Chen joined Ren when he traveled to Moscow to attend the Sixth Executive Committee Meeting of the Young Communist International. Chen transported "important party instructions and documents" andcovered for her husband while he traveled for party business. This at times put her in peril. In 1928, Chen and her third child traveled from Shanghai to Changsha "to provide an alibi for Ren". The infant, who she had traveled with "in an open coal wagon", developed pneumonia and died.

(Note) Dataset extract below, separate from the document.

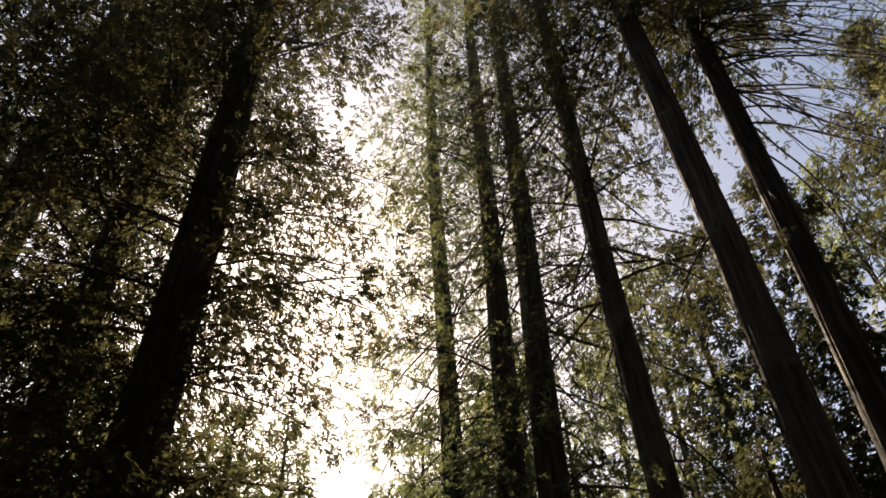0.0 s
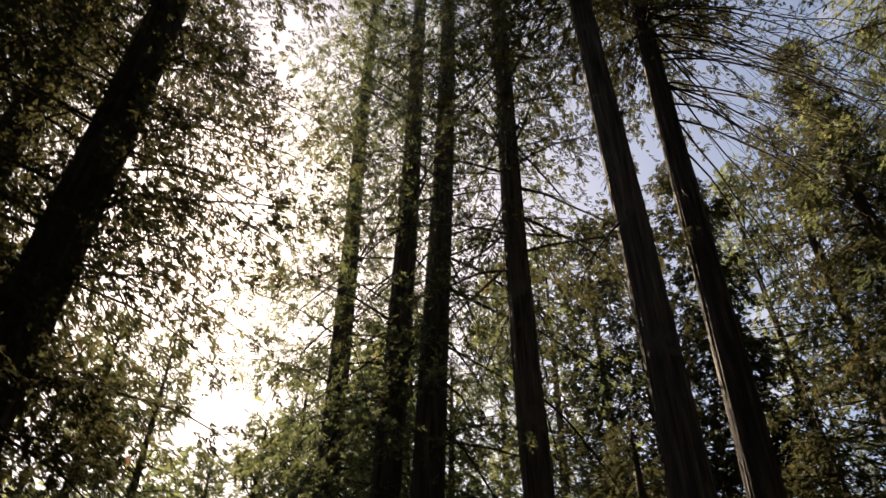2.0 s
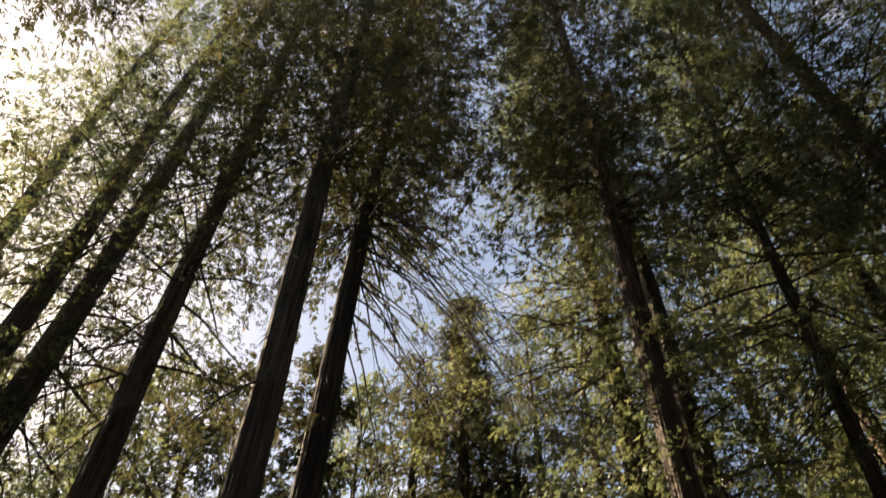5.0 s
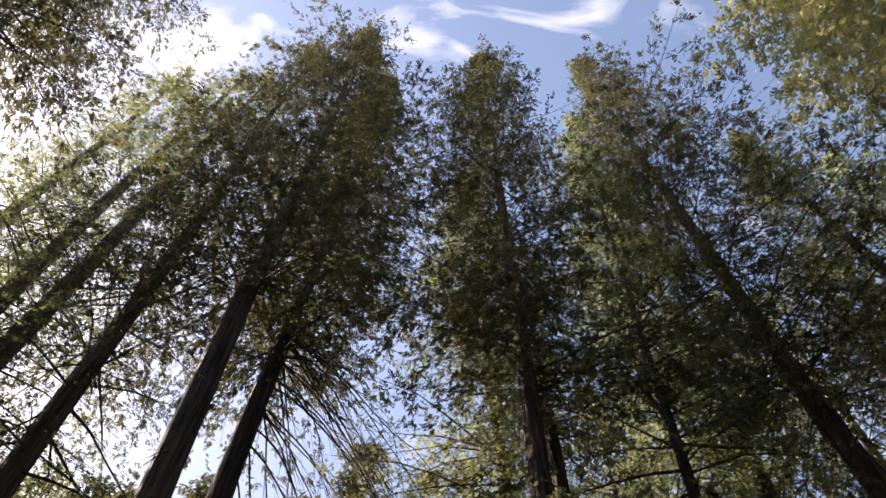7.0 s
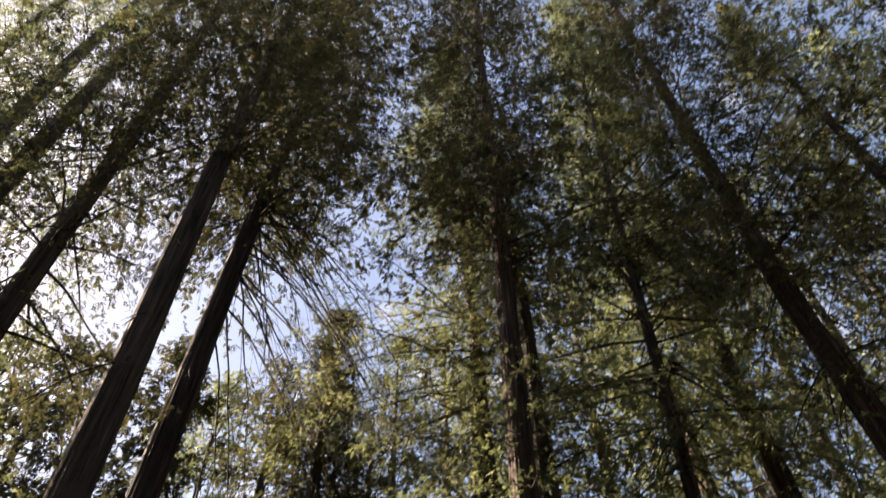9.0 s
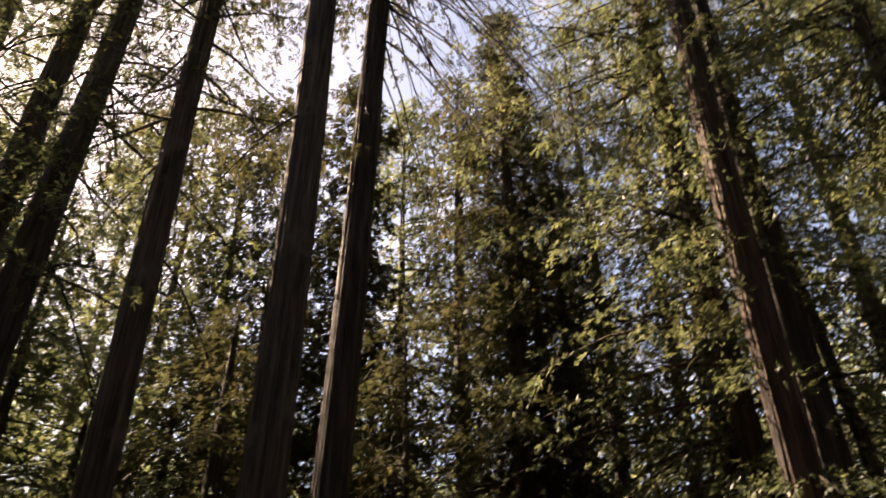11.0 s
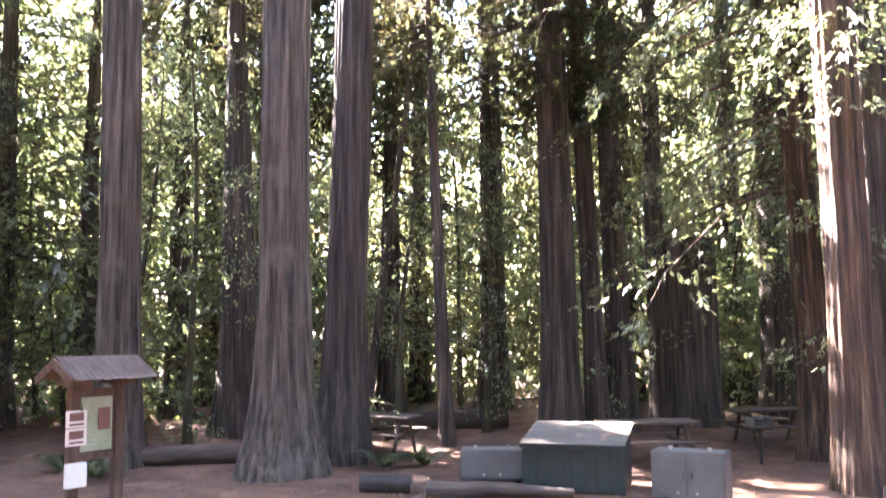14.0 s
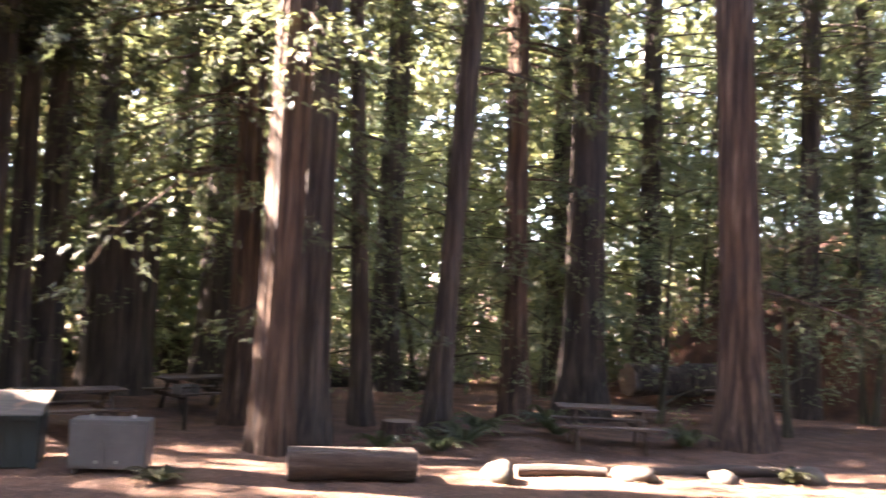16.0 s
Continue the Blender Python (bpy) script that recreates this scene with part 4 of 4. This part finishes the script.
picnic_table(-2.35, 17.6, -20, "weathered wooden picnic table in shade")
picnic_table(6.1, 18.6, 10, "dark wooden picnic table by a broad trunk")
picnic_table(11.5, 11.3, -35, "dark wooden picnic table beside the track")
picnic_table(17.5, 12.6, -55, "dark wooden picnic table at the foot of a bank")
stump(8.45, 13.7, 0.3, 0.35, 3, "low cut stump with a sunlit top")
stump(5.25, 22.0, 0.72, 4.8, 5, "huge dark broken redwood stump in shade", 0.15, BARK)
fire_grill(5.05, 16.0, 15)
fern(3.28, 11.3, 0.42, 1, 22, "small dark green fern clump beside the locker", True)
fern(-1.9, 15.6, 0.7, 2)
fern(-1.2, 16.0, 0.6, 3)
fern(8.3, 12.1, 0.7, 4)
fern(9.2, 12.6, 0.8, 5)
fern(10.2, 13.4, 0.8, 6)
fern(7.6, 12.9, 0.6, 7)
fern(11.5, 12.6, 0.7, 8)
fern(11.9, 7.75, 0.45, 9, 18, "small dark fern clump beside the track", True)
fern(13.2, 10.8, 0.7, 10)
fern(12.4, 13.9, 0.8, 11)
fern(-6.9, 14.6, 0.7, 12)
fern(-7.9, 15.4, 0.8, 13)
fern(6.4, 12.0, 0.35, 14, 12)


def litter():
    """Fallen sprays and twigs on the floor."""
    rs = np.random.RandomState(21)
    n = 30000
    az, d = np.radians(-60 + 135 * rs.rand(n)), 7.5 + 10 * rs.rand(n) ** 1.2
    x, y = d * np.sin(az), d * np.cos(az)
    P = np.stack([x, y, ground_z(x, y) + 0.012], 1)
    D = rs.randn(n, 3)
    D[:, 2] *= 0.08
    D /= np.linalg.norm(D, axis=1)[:, None]
    S = np.cross(D, [0, 0, 1.0]) * 0.012
    L = (0.05 + 0.12 * rs.rand(n))[:, None]
    v = np.stack([P - S, P + S, P + D * L + [0, 0, 0.008]], 1).reshape(-1, 3)
    tagged(fast_mesh("needle_litter", v, np.arange(n * 3).reshape(-1, 3), LITTER), "dry brown fallen sprays and twigs on the ground", "litter", kind="stuff")


LITTER = surface("dry_litter", [(0.1, (0.057, 0.0297, 0.018)), (0.5, (0.142, 0.0792, 0.048)), (1.0, (0.257, 0.165, 0.108))], scale=3.0, bump=0.0)
litter()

In 1931, Chen was arrested, along with her fourth child, a daughter who was three months old at the time; she was imprisoned at Longhua prison for nearly a year. She was freed after authorities were convinced she was "an ignorant housewife". After being freed, she left her daughter, Yuanzhi, in the care of Ren's parents and traveled to Shanghai. From there, she traveled along the "Red Line" to Hong Kong, Shantou, and through Fujian to rejoin Ren. The two reunited in March 1932, and traveled together to Ruijin in Jiangxi. While in Ruijin, Chen worked to decipher telegrams. Chen joined the Communist Party herself in 1932. While continuing to do her intelligence work, Chen gave birth to two sons, one of whom was stillborn. Chen and Ren placed the living son, Xianggan, with a local family, knowing they would be leaving the area shortly on the Long March.

Shortly before the beginning of the Long March, Chen carried documents and codes during a reconnaissance mission with the Red Sixth Regiment. In August 1934, Chen and Ren began the Long March with the Sixth Army Group. Chen traveled with her husband and other Community Party leaders and continue to decipher telegrams. In November 1935, after about a year in place at the Hunan-Hubei-Sichuan-Guizhou Red Base, Chen and Ren left again with the Sixth Army Group. As the wife of a high-ranking official, Chen was "less likely to be left behind" as she had more information to give up under torture if she were caught by the Kuomintang. As such, she was able to use a horse while late in her seventh pregnancy. She was in her third trimester when the group climbed the Meili Snow Mountains in northern Yunnan. In June 1936, while on route, she gave birth to a daughter in a tent in Aba. She named her Yuanzheng, meaning Long March. When Yuanzheng was about a year old, Chen brought her to live with Ren's parents and her older daughter, Yuanzhi.

In 1938, Chen traveled to Moscow with Ren, "who was representing the Chinese party in the Communist International". She gave birth to another daughter, Yuanfang, while they were there. The couple left Yuanfang at the International Nursery in Moscow when they were ordered to return to China in 1940, figuring she would be safer in the Soviet Union. Her final child, Yuanyuan, was born in Yan'an later in 1940. In 1946, Chen brought her two older daughters, Yuanzhi and Yuanzheng, to Yan'an.

== Life in the People's Republic of China ==
Following the establishment of the People's Republic of China, Chen, her husband, and children Yuanzhi, Yuanzheng, and Yuanyuan moved to Beijing. In 1950, Ren was able to find Yuanfang in Moscow. Following Ren's death later that year, Chen was able to find the family she had placed her eldest son, Xianggan, with, but was told he had died in childhood.

Chen was a leader in the All-China Women’s Federation and a member of the Chinese People’s Political Consultative Conference.

Chen died in 2003 in Beijing, at the age of 101. She had nine children in total, four of whom survived childhood, and was survived by two of her daughters.